— Start Dataset records —
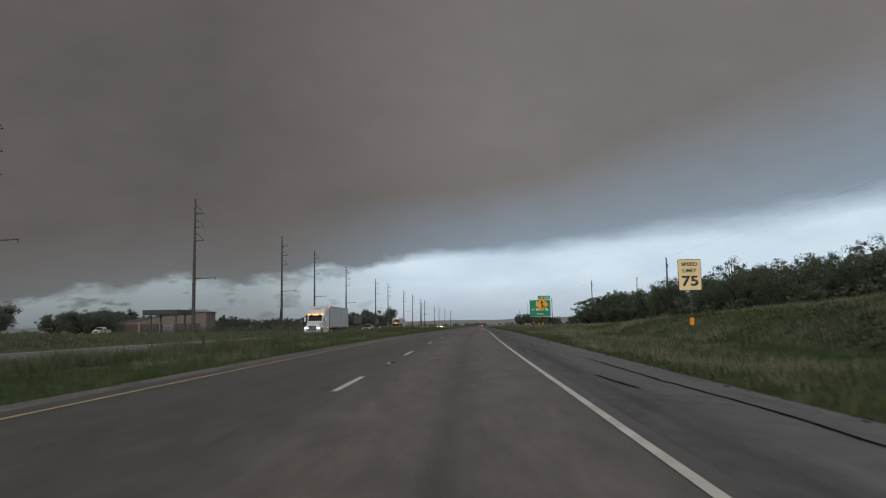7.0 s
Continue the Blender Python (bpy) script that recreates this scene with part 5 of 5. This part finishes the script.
oak_kinds = [oak((0, 0, 0), 7.6, 5.2, 11, 160, 80, 0.074, 0.14), oak((0, 0, 0), 6.6, 4.8, 23, 150, 80, 0.074, 0.08), oak((0, 0, 0), 8.0, 6.0, 37, 170, 52, 0.092, 0.10, (0.05, 0.12), 0.5, 0.34),
             oak((0, 0, 0), 5.2, 4.2, 51, 120, 80, 0.076, 0.05), oak((0, 0, 0), 7.0, 5.4, 61, 95, 48, 0.165, 0.06, (0.09, 0.17), leaves=HAZED_LEAF),
             oak((0, 0, 0), 6.6, 6.6, 71, 180, 48, 0.14, 0.05, (0.08, 0.17), label="dense rounded oak beyond the far carriageway", leaves=HAZED_LEAF)]
tree_spots = []
rt = random.Random(3)
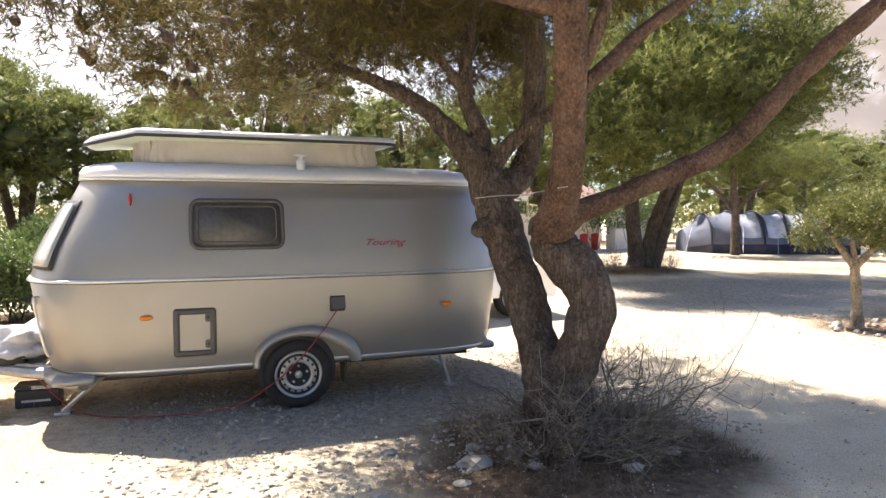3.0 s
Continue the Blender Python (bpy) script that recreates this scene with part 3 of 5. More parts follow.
    # front apron, rear bumper
    part("front_apron", loft([[shell_at(0.42, math.pi + (k - 20) * 0.045, o) + Vector((0, 0, z - 0.42)) for k in range(41)] for z, o in ((0.40, 0.0), (0.36, 0.05), (0.30, 0.05), (0.27, 0.0))], False), M_SILVER, cv, "silver front apron", True)
    part("front_corner", boxed(-1.90, -1.58, 0.0, 0.26, 0.325, 0.395, 0.034, 3), M_SILVER, cv, "silver moulded corner", True)
    part("rear_bumper", boxed(1.78, 1.98, 0.16, 1.74, 0.345, 0.42, 0.035, 3), M_SILVER, cv, "silver rear bumper", True)
    rl = new("rear_light")
    rl.parent = cv
    part("housing", boxed(1.92, 2.025, 0.42, 0.72, 0.44, 0.54, 0.02), M_TRIM, rl)
    part("lens", boxed(2.015, 2.035, 0.44, 0.70, 0.455, 0.525, 0.008), M_RED, rl)
    # drawbar
    for y0 in (0.36, 1.54):
        part("drawbar", tube(bmesh.new(), [(-1.7, y0, 0.32), (-2.15, 0.95 + (y0 - 0.95) * 0.72, 0.35), (-2.85, 0.95 + (y0 - 0.95) * 0.08, 0.40)], [0.05, 0.048, 0.04], 8), M_STEEL, cv, "galvanised drawbar")
    part("drawbar_plate", boxed(-2.75, -2.05, 0.62, 1.28, 0.375, 0.405, 0.008), M_STEEL, cv, "perforated step plate")
    part("drawbar_skirt", tube(bmesh.new(), [(-1.95, 0.50, 0.36), (-2.45, 0.74, 0.385)], [0.055, 0.05], 4), M_WALL, cv, "beige ribbed side plate")
    cp = new("coupling")
    cp.parent = cv
    part("coupling_tube", tube(bmesh.new(), [(-2.80, 0.93, 0.40), (-3.22, 0.91, 0.385)], [0.036, 0.03], 12), M_STEEL, cp, "", True)
    part("bellows", lathe(bmesh.new(), [(-2.80, 0.05)] + [(-2.80 - 0.016 * k, 0.055 if k % 2 else 0.042) for k in range(1, 9)] + [(-2.95, 0.036)], 16, "x", (0, 0.925, 0.397)), M_BLACK, cp, "black rubber bellows", True)
    part("coupling_head", lathe(bmesh.new(), [(-3.18, 0.045), (-3.24, 0.055), (-3.30, 0.05), (-3.34, 0.02)], 14, "x", (0, 0.905, 0.375)), M_STEEL, cp, "", True)
    part("stabiliser_lever", tube(bmesh.new(), [(-3.22, 0.90, 0.42), (-3.18, 0.90, 0.50), (-2.98, 0.90, 0.60), (-2.90, 0.90, 0.645)], [0.02, 0.026, 0.022, 0.012], 8), M_BLACK, cp, "black coupling lever")
    part("grip", tube(bmesh.new(), [(-3.16, 0.9, 0.47), (-2.97, 0.9, 0.49)], [0.012, 0.012], 8), M_BLACK, cp)
    part("handbrake", tube(bmesh.new(), [(-2.62, 0.86, 0.42), (-2.63, 0.86, 0.56), (-2.69, 0.86, 0.66), (-2.72, 0.86, 0.70)], [0.022, 0.02, 0.017, 0.012], 8), M_STEEL, cv, "steel handbrake lever with black grip")
    jw = new("jockey_wheel")
    jw.parent = cv
    part("post", tube(bmesh.new(), [(-2.60, 0.68, 0.16), (-2.60, 0.70, 0.46)], [0.024, 0.024], 12), M_STEEL, jw, "", True)
    part("clamp", boxed(-2.64, -2.56, 0.66, 0.92, 0.33, 0.41, 0.01), M_STEEL, jw)
    part("fork", boxed(-2.65, -2.55, 0.64, 0.70, 0.15, 0.21, 0.01), M_STEEL, jw)
    part("tyre", lathe(bmesh.new(), [(-2.635, 0.05), (-2.632, 0.085), (-2.615, 0.095), (-2.585, 0.095), (-2.568, 0.085), (-2.565, 0.05)], 22, "x", (0, 0.67, 0.095)), M_RUBBER, jw, "", True)
    part("crank", tube(bmesh.new(), [(-2.60, 0.70, 0.46), (-2.60, 0.70, 0.50), (-2.54, 0.70, 0.52)], [0.012, 0.012, 0.012], 8), M_STEEL, jw)
    wire("trailer_plug_lead", [(-2.85, 0.84, 0.38), (-2.80, 0.78, 0.24), (-2.70, 0.78, 0.20), (-2.62, 0.84, 0.33)], 0.008, M_BLACK, cv)
    wire("breakaway_lead", [(-2.93, 0.84, 0.36), (-2.95, 0.82, 0.22), (-2.97, 0.80, 0.12)], 0.009, M_BLACK, cv)
    part("trailer_plug", lathe(bmesh.new(), [(0.05, 0.012), (0.06, 0.03), (0.13, 0.028), (0.15, 0.012)], 14, "z", (-2.97, 0.80, 0)), M_BLACK, cv, "", True)
    return cv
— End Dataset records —
Pictures excluded, quote all the data above exactly.

• _Task output_:
7.0 s
Continue the Blender Python (bpy) script that recreates this scene with part 5 of 5. This part finishes the script.
oak_kinds = [oak((0, 0, 0), 7.6, 5.2, 11, 160, 80, 0.074, 0.14), oak((0, 0, 0), 6.6, 4.8, 23, 150, 80, 0.074, 0.08), oak((0, 0, 0), 8.0, 6.0, 37, 170, 52, 0.092, 0.10, (0.05, 0.12), 0.5, 0.34),
             oak((0, 0, 0), 5.2, 4.2, 51, 120, 80, 0.076, 0.05), oak((0, 0, 0), 7.0, 5.4, 61, 95, 48, 0.165, 0.06, (0.09, 0.17), leaves=HAZED_LEAF),
             oak((0, 0, 0), 6.6, 6.6, 71, 180, 48, 0.14, 0.05, (0.08, 0.17), label="dense rounded oak beyond the far carriageway", leaves=HAZED_LEAF)]
tree_spots = []
rt = random.Random(3)
3.0 s
Continue the Blender Python (bpy) script that recreates this scene with part 3 of 5. More parts follow.
    # front apron, rear bumper
    part("front_apron", loft([[shell_at(0.42, math.pi + (k - 20) * 0.045, o) + Vector((0, 0, z - 0.42)) for k in range(41)] for z, o in ((0.40, 0.0), (0.36, 0.05), (0.30, 0.05), (0.27, 0.0))], False), M_SILVER, cv, "silver front apron", True)
    part("front_corner", boxed(-1.90, -1.58, 0.0, 0.26, 0.325, 0.395, 0.034, 3), M_SILVER, cv, "silver moulded corner", True)
    part("rear_bumper", boxed(1.78, 1.98, 0.16, 1.74, 0.345, 0.42, 0.035, 3), M_SILVER, cv, "silver rear bumper", True)
    rl = new("rear_light")
    rl.parent = cv
    part("housing", boxed(1.92, 2.025, 0.42, 0.72, 0.44, 0.54, 0.02), M_TRIM, rl)
    part("lens", boxed(2.015, 2.035, 0.44, 0.70, 0.455, 0.525, 0.008), M_RED, rl)
    # drawbar
    for y0 in (0.36, 1.54):
        part("drawbar", tube(bmesh.new(), [(-1.7, y0, 0.32), (-2.15, 0.95 + (y0 - 0.95) * 0.72, 0.35), (-2.85, 0.95 + (y0 - 0.95) * 0.08, 0.40)], [0.05, 0.048, 0.04], 8), M_STEEL, cv, "galvanised drawbar")
    part("drawbar_plate", boxed(-2.75, -2.05, 0.62, 1.28, 0.375, 0.405, 0.008), M_STEEL, cv, "perforated step plate")
    part("drawbar_skirt", tube(bmesh.new(), [(-1.95, 0.50, 0.36), (-2.45, 0.74, 0.385)], [0.055, 0.05], 4), M_WALL, cv, "beige ribbed side plate")
    cp = new("coupling")
    cp.parent = cv
    part("coupling_tube", tube(bmesh.new(), [(-2.80, 0.93, 0.40), (-3.22, 0.91, 0.385)], [0.036, 0.03], 12), M_STEEL, cp, "", True)
    part("bellows", lathe(bmesh.new(), [(-2.80, 0.05)] + [(-2.80 - 0.016 * k, 0.055 if k % 2 else 0.042) for k in range(1, 9)] + [(-2.95, 0.036)], 16, "x", (0, 0.925, 0.397)), M_BLACK, cp, "black rubber bellows", True)
    part("coupling_head", lathe(bmesh.new(), [(-3.18, 0.045), (-3.24, 0.055), (-3.30, 0.05), (-3.34, 0.02)], 14, "x", (0, 0.905, 0.375)), M_STEEL, cp, "", True)
    part("stabiliser_lever", tube(bmesh.new(), [(-3.22, 0.90, 0.42), (-3.18, 0.90, 0.50), (-2.98, 0.90, 0.60), (-2.90, 0.90, 0.645)], [0.02, 0.026, 0.022, 0.012], 8), M_BLACK, cp, "black coupling lever")
    part("grip", tube(bmesh.new(), [(-3.16, 0.9, 0.47), (-2.97, 0.9, 0.49)], [0.012, 0.012], 8), M_BLACK, cp)
    part("handbrake", tube(bmesh.new(), [(-2.62, 0.86, 0.42), (-2.63, 0.86, 0.56), (-2.69, 0.86, 0.66), (-2.72, 0.86, 0.70)], [0.022, 0.02, 0.017, 0.012], 8), M_STEEL, cv, "steel handbrake lever with black grip")
    jw = new("jockey_wheel")
    jw.parent = cv
    part("post", tube(bmesh.new(), [(-2.60, 0.68, 0.16), (-2.60, 0.70, 0.46)], [0.024, 0.024], 12), M_STEEL, jw, "", True)
    part("clamp", boxed(-2.64, -2.56, 0.66, 0.92, 0.33, 0.41, 0.01), M_STEEL, jw)
    part("fork", boxed(-2.65, -2.55, 0.64, 0.70, 0.15, 0.21, 0.01), M_STEEL, jw)
    part("tyre", lathe(bmesh.new(), [(-2.635, 0.05), (-2.632, 0.085), (-2.615, 0.095), (-2.585, 0.095), (-2.568, 0.085), (-2.565, 0.05)], 22, "x", (0, 0.67, 0.095)), M_RUBBER, jw, "", True)
    part("crank", tube(bmesh.new(), [(-2.60, 0.70, 0.46), (-2.60, 0.70, 0.50), (-2.54, 0.70, 0.52)], [0.012, 0.012, 0.012], 8), M_STEEL, jw)
    wire("trailer_plug_lead", [(-2.85, 0.84, 0.38), (-2.80, 0.78, 0.24), (-2.70, 0.78, 0.20), (-2.62, 0.84, 0.33)], 0.008, M_BLACK, cv)
    wire("breakaway_lead", [(-2.93, 0.84, 0.36), (-2.95, 0.82, 0.22), (-2.97, 0.80, 0.12)], 0.009, M_BLACK, cv)
    part("trailer_plug", lathe(bmesh.new(), [(0.05, 0.012), (0.06, 0.03), (0.13, 0.028), (0.15, 0.012)], 14, "z", (-2.97, 0.80, 0)), M_BLACK, cv, "", True)
    return cv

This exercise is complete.